Aim of the exercise:
Type out every line below exactly as it reads.

Raw data:
◆ ◆ ◆ ◆ ◆ ◆ ◆

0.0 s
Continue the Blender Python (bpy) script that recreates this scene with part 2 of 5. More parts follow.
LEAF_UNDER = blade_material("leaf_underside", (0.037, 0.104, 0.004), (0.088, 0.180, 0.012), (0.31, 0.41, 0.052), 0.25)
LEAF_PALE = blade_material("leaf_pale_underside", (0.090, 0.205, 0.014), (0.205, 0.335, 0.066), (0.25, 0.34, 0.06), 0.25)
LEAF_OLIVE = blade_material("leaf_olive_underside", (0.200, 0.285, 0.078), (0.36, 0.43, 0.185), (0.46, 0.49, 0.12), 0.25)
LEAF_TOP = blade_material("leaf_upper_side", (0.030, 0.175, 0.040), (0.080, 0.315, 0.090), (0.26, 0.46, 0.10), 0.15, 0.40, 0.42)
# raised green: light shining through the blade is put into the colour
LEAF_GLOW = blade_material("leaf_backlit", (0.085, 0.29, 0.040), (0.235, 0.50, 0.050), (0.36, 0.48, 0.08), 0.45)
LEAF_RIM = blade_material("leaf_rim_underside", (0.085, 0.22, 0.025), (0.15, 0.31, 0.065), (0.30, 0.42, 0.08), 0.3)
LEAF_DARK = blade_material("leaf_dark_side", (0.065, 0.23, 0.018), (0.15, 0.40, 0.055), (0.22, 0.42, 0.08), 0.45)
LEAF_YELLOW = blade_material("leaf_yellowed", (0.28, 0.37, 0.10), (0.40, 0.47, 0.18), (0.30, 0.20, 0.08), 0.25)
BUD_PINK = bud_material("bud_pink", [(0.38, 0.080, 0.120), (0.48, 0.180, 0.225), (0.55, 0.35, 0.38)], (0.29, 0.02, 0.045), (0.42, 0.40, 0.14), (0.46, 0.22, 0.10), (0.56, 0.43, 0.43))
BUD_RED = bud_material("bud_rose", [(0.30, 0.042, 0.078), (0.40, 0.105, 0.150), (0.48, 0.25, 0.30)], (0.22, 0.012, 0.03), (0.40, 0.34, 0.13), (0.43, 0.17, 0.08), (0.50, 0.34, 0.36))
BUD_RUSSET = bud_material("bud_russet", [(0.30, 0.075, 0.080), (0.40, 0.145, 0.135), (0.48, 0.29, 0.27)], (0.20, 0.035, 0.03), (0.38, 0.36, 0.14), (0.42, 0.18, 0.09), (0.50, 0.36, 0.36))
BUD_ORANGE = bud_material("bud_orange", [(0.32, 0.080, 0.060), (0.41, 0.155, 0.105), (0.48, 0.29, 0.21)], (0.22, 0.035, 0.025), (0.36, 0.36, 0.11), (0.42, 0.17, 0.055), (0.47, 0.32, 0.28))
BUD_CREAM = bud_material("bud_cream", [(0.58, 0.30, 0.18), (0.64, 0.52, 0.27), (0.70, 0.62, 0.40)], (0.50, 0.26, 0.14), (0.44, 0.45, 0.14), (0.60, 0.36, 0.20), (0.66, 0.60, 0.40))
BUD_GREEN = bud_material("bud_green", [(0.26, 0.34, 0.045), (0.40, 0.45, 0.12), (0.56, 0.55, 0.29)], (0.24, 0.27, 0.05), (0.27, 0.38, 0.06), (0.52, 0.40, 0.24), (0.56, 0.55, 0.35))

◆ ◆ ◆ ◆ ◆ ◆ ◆

Reply:
0.0 s
Continue the Blender Python (bpy) script that recreates this scene with part 2 of 5. More parts follow.
LEAF_UNDER = blade_material("leaf_underside", (0.037, 0.104, 0.004), (0.088, 0.180, 0.012), (0.31, 0.41, 0.052), 0.25)
LEAF_PALE = blade_material("leaf_pale_underside", (0.090, 0.205, 0.014), (0.205, 0.335, 0.066), (0.25, 0.34, 0.06), 0.25)
LEAF_OLIVE = blade_material("leaf_olive_underside", (0.200, 0.285, 0.078), (0.36, 0.43, 0.185), (0.46, 0.49, 0.12), 0.25)
LEAF_TOP = blade_material("leaf_upper_side", (0.030, 0.175, 0.040), (0.080, 0.315, 0.090), (0.26, 0.46, 0.10), 0.15, 0.40, 0.42)
# raised green: light shining through the blade is put into the colour
LEAF_GLOW = blade_material("leaf_backlit", (0.085, 0.29, 0.040), (0.235, 0.50, 0.050), (0.36, 0.48, 0.08), 0.45)
LEAF_RIM = blade_material("leaf_rim_underside", (0.085, 0.22, 0.025), (0.15, 0.31, 0.065), (0.30, 0.42, 0.08), 0.3)
LEAF_DARK = blade_material("leaf_dark_side", (0.065, 0.23, 0.018), (0.15, 0.40, 0.055), (0.22, 0.42, 0.08), 0.45)
LEAF_YELLOW = blade_material("leaf_yellowed", (0.28, 0.37, 0.10), (0.40, 0.47, 0.18), (0.30, 0.20, 0.08), 0.25)
BUD_PINK = bud_material("bud_pink", [(0.38, 0.080, 0.120), (0.48, 0.180, 0.225), (0.55, 0.35, 0.38)], (0.29, 0.02, 0.045), (0.42, 0.40, 0.14), (0.46, 0.22, 0.10), (0.56, 0.43, 0.43))
BUD_RED = bud_material("bud_rose", [(0.30, 0.042, 0.078), (0.40, 0.105, 0.150), (0.48, 0.25, 0.30)], (0.22, 0.012, 0.03), (0.40, 0.34, 0.13), (0.43, 0.17, 0.08), (0.50, 0.34, 0.36))
BUD_RUSSET = bud_material("bud_russet", [(0.30, 0.075, 0.080), (0.40, 0.145, 0.135), (0.48, 0.29, 0.27)], (0.20, 0.035, 0.03), (0.38, 0.36, 0.14), (0.42, 0.18, 0.09), (0.50, 0.36, 0.36))
BUD_ORANGE = bud_material("bud_orange", [(0.32, 0.080, 0.060), (0.41, 0.155, 0.105), (0.48, 0.29, 0.21)], (0.22, 0.035, 0.025), (0.36, 0.36, 0.11), (0.42, 0.17, 0.055), (0.47, 0.32, 0.28))
BUD_CREAM = bud_material("bud_cream", [(0.58, 0.30, 0.18), (0.64, 0.52, 0.27), (0.70, 0.62, 0.40)], (0.50, 0.26, 0.14), (0.44, 0.45, 0.14), (0.60, 0.36, 0.20), (0.66, 0.60, 0.40))
BUD_GREEN = bud_material("bud_green", [(0.26, 0.34, 0.045), (0.40, 0.45, 0.12), (0.56, 0.55, 0.29)], (0.24, 0.27, 0.05), (0.27, 0.38, 0.06), (0.52, 0.40, 0.24), (0.56, 0.55, 0.35))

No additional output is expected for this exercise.